Les républicains modérés furent anéantis ; ils purent à peine faire passer 70 de leurs candidats ; Lamartine ne fut réélu nulle part. Au contraire les radicaux arrivaient au nombre de 180 ; les conservateurs obtenaient une majorité de 500 voix. Dans cette formidable majorité, les bonapartistes n’étaient qu’une mince poignée, le gros bataillon se composait de légitimistes et d’orléanistes. Le personnel bonapartiste manquait ; et la compétition ne s’était produite qu’entre des républicains plus ou moins rouges et des monarchistes plus ou moins blancs. Le paysan avait préféré les monarchistes mais il ne les avait pas nommés comme tels, car presque aucun d’eux, dans ses professions de foi ou ses discours électoraux, ne s’était réclamé du roi blanc ou du roi tricolore.
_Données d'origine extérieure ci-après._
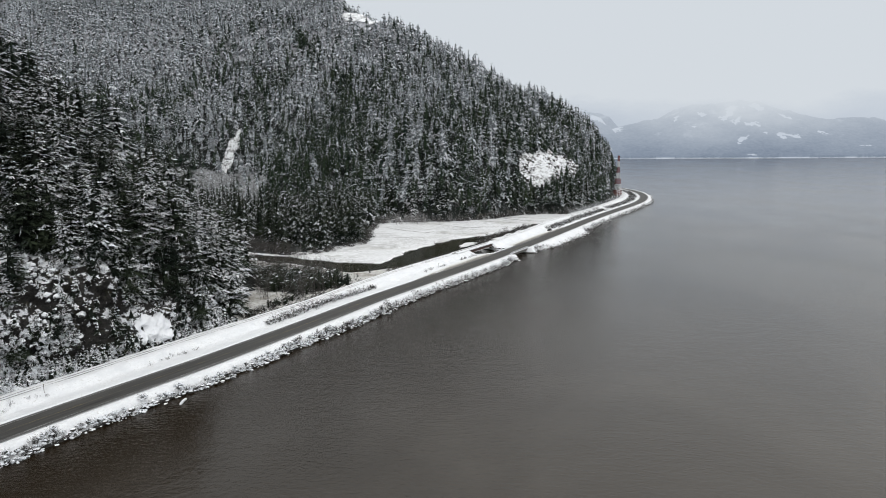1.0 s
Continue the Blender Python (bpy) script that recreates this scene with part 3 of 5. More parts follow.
def shoulder(i0, i1, taper0, taper1, label):
    s, u = np.meshgrid(RUN[i0:i1], np.linspace(0, 1, 9), indexing="ij")
    wide = 4.8 * np.clip((s - RUN[i0]) / taper0, 0.03, 1) * np.clip((RUN[i1 - 1] - s) / taper1, 0.03, 1)
    d = -4.7 - u * wide
    v = sample(s, d)
    v[..., 2] = np.maximum(v[..., 2], ROAD_Z - 0.05) + 0.05
    uv = np.stack([-4.7 - u * 4.8, s], -1).reshape(-1, 2)
    ob = new("shoulder", mesh_from("shoulder", v.reshape(-1, 3), grid_faces(i1 - i0, 9), [slush_mat], None, True, uv))
    tagged(ob, label, "road shoulder", kind="structure")


shoulder(iy(268), GAP0, 40, 4, "packed grey slush on the wide road shoulder")
shoulder(GAP1 + 1, iy(480), 4, 50, "packed grey slush on the shoulder past the bridge")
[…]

Ils n’avaient parlé que de l’ordre social à préserver, et « ils avaient tous recherché et affiché la qualité de partisans du Président[1]. » C’est ce qui avait déterminé leur succès. Ils avaient été élus pour ce qu’ils paraissaient, non pour ce qu’ils étaient. Eux, néanmoins, arrivaient résolus à agir selon ce qu’ils étaient, non comme ils s’étaient montrés. Le suffrage universel avait cru confirmer son vote du 10 décembre, en réalité il l’avait annulé. Il avait voulu délivrer son élu, il l’avait entravé plus qu’auparavant. Il était convaincu de lui avoir envoyé des amis, résolus à l’affermir et à le défendre ; les nouveaux députés allaient travailler à se débarrasser de lui.

Telle est l’équivoque qui, désormais, va peser sur les choses et sur les hommes, se grossir chaque jour, paralyser les efforts désintéressés, aggraver le péril social, et nous acheminer vers un cataclysme.

En attendant que ces brumes du présent s’éclaircissent d’une manière quelconque, il fallait vivre. Mais comment ? Le président, sauf un groupe très restreint, avait contre lui toute la nouvelle Assemblée. Dans quelque fraction qu’il choisît son ministère, il se livrait à des ennemis. La majorité elle-même, compacte contre les radicaux et les Elyséens, se divisait : les uns légitimistes, les autres fusionnistes ou orléanistes. L’état moral des députés ne les disposait pas à une conciliation. « Les conservateurs, qui s’étaient attendus, non-seulement à vaincre, mais à

  1. Montalembert, discours du 10 février 1851.